There have been consequences – we lost our chicken, tomatoes, and of course, rice, but not all of it. In the last few months, I have definitely seen a resurgence of local rice varieties – in fact, I currently have “Abakaliki rice” in my house, a direct consequence of the scarcity of 'foreign' rice in the market right now.

Photo: Nigeria Business News

Nigeria does have a big rice production industry, even though it started to seem like our over-dependence on imported rice was killing that local industry. One can’t help but wonder if the government’s actions might actually be a step in the right direction, even if it is an overreaction. The government is not in the habit of explaining their actions to questioning citizens, but in this case, cutting our dependence on foreign food to grow our own agricultural sector seems to be the major reason for the border closure.
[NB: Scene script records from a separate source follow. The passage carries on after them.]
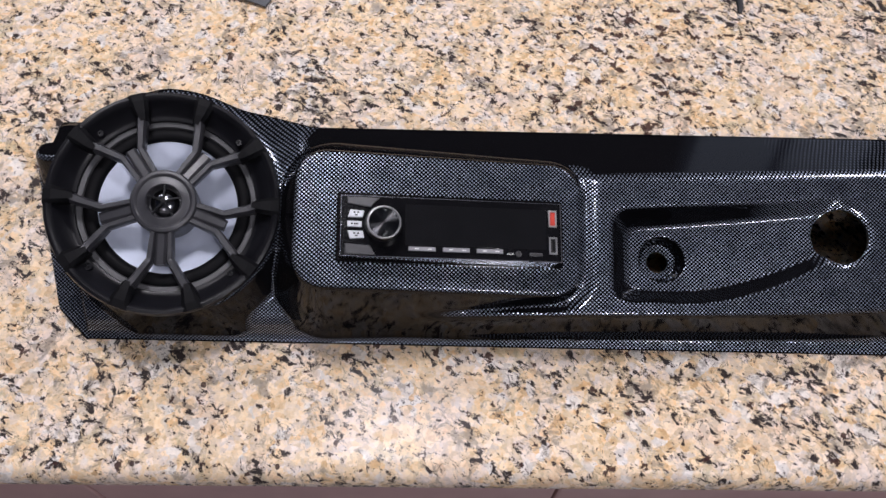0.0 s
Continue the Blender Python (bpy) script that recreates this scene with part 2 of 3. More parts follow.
# dim bluish light on the ceiling is put into this colour
CEILING_PAINT = simple("dim bluish ceiling paint", (0.18, 0.22, 0.30), 0.9, grain=0.04, scale=60)
CABINET = simple("mauve brown cabinet paint", (0.42, 0.26, 0.25), 0.45, grain=0.12, scale=25)
FLOOR = simple("greyish floor tile", (0.42, 0.40, 0.40), 0.45, grain=0.1, scale=15)
PALE = simple("pale appliance enamel", (0.80, 0.77, 0.77), 0.35, grain=0.05, scale=30)
WOOD = simple("reddish brown wood", (0.12, 0.05, 0.03), 0.45, grain=0.35, scale=40)


def glow_material(name, color, strength):
    m, nt, b = material(name)
    b.inputs["Emission Color"].default_value = (*color, 1)
    b.inputs["Emission Strength"].default_value = strength
    b.inputs["Base Color"].default_value = (0.8, 0.8, 0.8, 1)
    return m


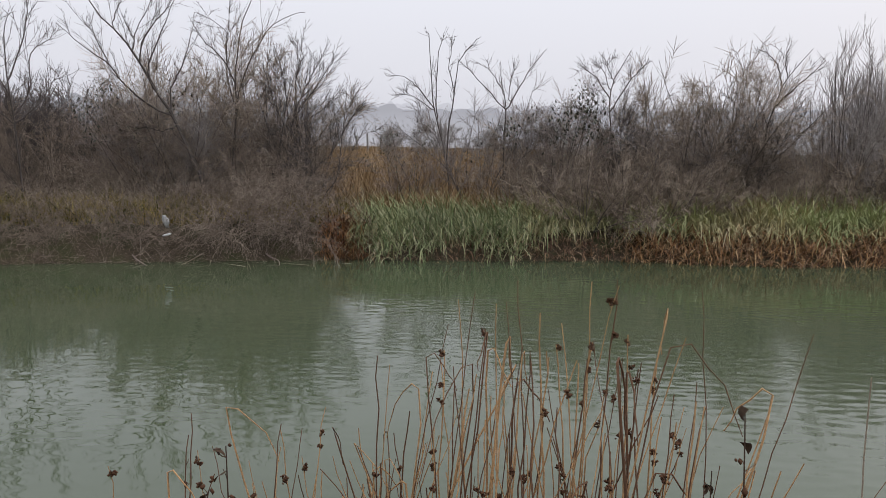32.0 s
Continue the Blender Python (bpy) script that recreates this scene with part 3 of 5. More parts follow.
# the dense thicket on the point across the water
tip_kw = dict(height=3.85, girth=2.8, stems=16, side=15, twigs=16, tip=0.0045, up=0.06, lean=0.5, base_r=0.02, even=0.65)
tip_places = spots_in(R, 46, (0.8, 15, 39.0, 47.5), lambda x, y, d: d > 0.7 and x < 13.6 + (y - 41) * 0.3, 1.35)
for k in range(3):
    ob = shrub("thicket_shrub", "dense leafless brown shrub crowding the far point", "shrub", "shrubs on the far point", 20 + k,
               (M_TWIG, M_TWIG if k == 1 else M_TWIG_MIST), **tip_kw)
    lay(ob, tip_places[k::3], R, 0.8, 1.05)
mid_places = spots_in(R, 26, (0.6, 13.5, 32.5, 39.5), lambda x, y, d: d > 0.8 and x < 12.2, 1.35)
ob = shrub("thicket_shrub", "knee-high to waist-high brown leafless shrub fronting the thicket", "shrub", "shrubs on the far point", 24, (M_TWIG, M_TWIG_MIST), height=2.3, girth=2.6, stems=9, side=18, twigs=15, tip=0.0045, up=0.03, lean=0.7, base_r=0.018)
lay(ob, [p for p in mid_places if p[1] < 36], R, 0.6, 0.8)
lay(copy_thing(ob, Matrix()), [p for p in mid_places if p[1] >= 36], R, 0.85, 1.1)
# tall upright shoots above it
shoots = shrub("coppice_shrub", "tall upright leafless shoots rising above the thicket", "shrub", "tall shoots on the far point", 31, (M_TREE_TWIG, M_TREE_TWIG),
               height=6.3, girth=2.6, stems=16, side=4, twigs=2, tip=0.007, up=0.3, lean=0.12, wig=0.05, base_r=0.022)
lay(shoots, [(2.2, 43.4), (3.2, 43.8), (4.1, 44.2), (2.8, 44.6)], R, 0.78, 0.86)
shoots = shrub("coppice_shrub", "leafless shoots with dark tips above the thicket", "shrub", "tall shoots on the far point", 32, (M_TREE_TWIG, M_TREE_TWIG),
               height=5.5, girth=2.6, stems=10, side=9, twigs=4, tip=0.0085, up=0.14, lean=0.34, wig=0.2, base_r=0.022)
lay(shoots, [(5.2, 43.4), (6.4, 43.8), (7.6, 43.0), (8.6, 43.4), (9.4, 43.0), (10.2, 43.2), (11.1, 42.6), (11.9, 42.2), (12.8, 41.8), (1.2, 42.6), (1.8, 42.0), (13.6, 43.2)], R, 0.8, 0.95)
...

According to the US Department of Agriculture, Nigeria’s rice production has gone up to 3.7 million tonnes annually. That’s a big deal, but not nearly enough to satisfy the 7 million tonnes of rice Nigerians consume every year.

Photo: TVC News

The government has several initiatives put in place to encourage farmers, and the border closure is the latest in the bid to make Nigerians more dependent on our own local produce. Rice farmers are currently beneficiaries of the Central Bank’s ACGSF loan initiative for farmers, which offers very low-interest rates. Added to that, a lot of agriculture fintech startups like Crowdyvest have platforms where investors can connect directly to farmers, cutting out the middleman when it comes to funding. All of these are definitely going to increase rice production, but there are still very big drawbacks that hamper rice farmers, one that every Nigerian can relate to: erratic electricity.

Yep, all the border closure, loans and funding might be in vain if the government doesn’t look into providing steady electricity for machines and irrigation systems. It’s no secret that our lack of electricity hinders our country’s productivity, but in this case, it might be the difference between our rice industry actually realising its potential or another failed government initiative. Rice farmers in the north have expressed these concerns to the BBC:

The technology is there, but what will it run on? Maybe 2020 will be the year the government focuses on infrastructure instead of overreaching policies. Maybe, this is the year that Nigerian local rice becomes the staple instead of the alternative we turn to because we have no other option.

We just have to wait to see how this pans out.